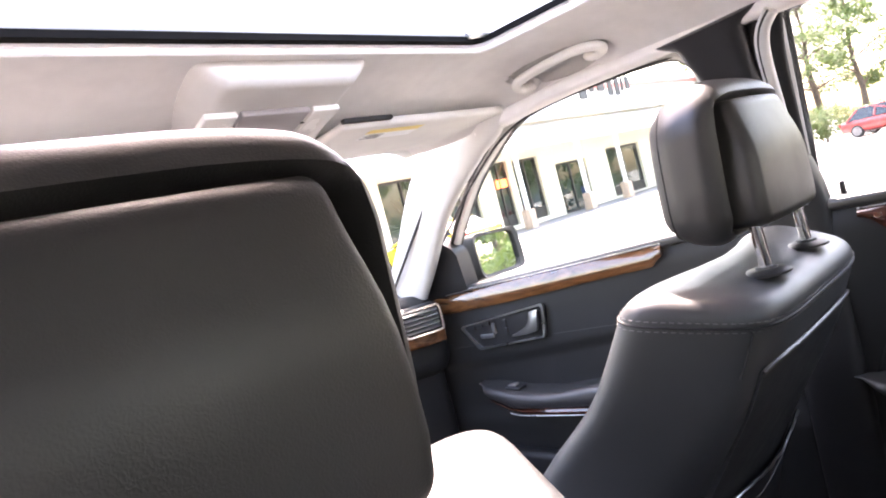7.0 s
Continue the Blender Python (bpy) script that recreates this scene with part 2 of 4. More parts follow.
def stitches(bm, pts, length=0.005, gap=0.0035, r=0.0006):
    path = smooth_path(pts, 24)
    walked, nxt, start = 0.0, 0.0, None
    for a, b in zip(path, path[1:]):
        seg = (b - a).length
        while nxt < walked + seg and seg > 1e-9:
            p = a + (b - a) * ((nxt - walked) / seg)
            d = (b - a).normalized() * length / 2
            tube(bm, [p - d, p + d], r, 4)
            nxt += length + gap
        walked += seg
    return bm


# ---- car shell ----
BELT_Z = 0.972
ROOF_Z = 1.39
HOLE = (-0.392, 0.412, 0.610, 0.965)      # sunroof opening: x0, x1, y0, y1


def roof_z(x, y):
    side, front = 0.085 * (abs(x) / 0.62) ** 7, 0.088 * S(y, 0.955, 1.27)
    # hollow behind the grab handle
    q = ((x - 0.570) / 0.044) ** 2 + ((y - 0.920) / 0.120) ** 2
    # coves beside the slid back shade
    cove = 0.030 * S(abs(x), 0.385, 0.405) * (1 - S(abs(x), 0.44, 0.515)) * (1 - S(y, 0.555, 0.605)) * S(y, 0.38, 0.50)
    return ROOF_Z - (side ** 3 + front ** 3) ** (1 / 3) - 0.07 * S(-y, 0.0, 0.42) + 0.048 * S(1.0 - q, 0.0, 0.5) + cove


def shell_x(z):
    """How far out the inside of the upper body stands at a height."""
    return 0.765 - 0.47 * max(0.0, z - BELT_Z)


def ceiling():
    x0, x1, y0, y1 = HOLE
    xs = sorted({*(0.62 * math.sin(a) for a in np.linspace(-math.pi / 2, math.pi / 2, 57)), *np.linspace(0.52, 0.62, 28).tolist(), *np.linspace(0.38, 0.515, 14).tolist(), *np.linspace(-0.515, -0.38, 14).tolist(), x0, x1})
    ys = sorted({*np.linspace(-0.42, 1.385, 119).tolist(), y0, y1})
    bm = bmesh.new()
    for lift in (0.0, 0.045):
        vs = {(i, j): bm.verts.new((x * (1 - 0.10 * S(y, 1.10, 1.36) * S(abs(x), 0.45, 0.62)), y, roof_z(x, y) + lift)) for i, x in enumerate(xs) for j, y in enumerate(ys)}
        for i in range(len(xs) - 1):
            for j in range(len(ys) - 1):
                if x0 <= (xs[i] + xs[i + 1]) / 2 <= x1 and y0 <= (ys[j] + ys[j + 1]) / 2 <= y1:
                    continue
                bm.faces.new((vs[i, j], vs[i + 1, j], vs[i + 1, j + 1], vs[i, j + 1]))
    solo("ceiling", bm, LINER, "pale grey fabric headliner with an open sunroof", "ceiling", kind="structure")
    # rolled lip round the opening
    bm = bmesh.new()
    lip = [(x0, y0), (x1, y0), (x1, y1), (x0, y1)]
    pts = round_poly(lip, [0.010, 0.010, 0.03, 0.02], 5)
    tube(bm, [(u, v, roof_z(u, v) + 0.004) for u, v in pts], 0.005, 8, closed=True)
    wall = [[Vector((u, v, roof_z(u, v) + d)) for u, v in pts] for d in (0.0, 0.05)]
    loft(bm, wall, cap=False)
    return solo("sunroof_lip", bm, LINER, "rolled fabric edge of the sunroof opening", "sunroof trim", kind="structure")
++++
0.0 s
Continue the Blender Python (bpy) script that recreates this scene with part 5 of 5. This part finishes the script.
++++
**Request**
Find each line in the records holding the string "this" and show it.

**Exercise result**
Continue the Blender Python (bpy) script that recreates this scene with part 2 of 4. More parts follow.
Continue the Blender Python (bpy) script that recreates this scene with part 5 of 5. This part finishes the script.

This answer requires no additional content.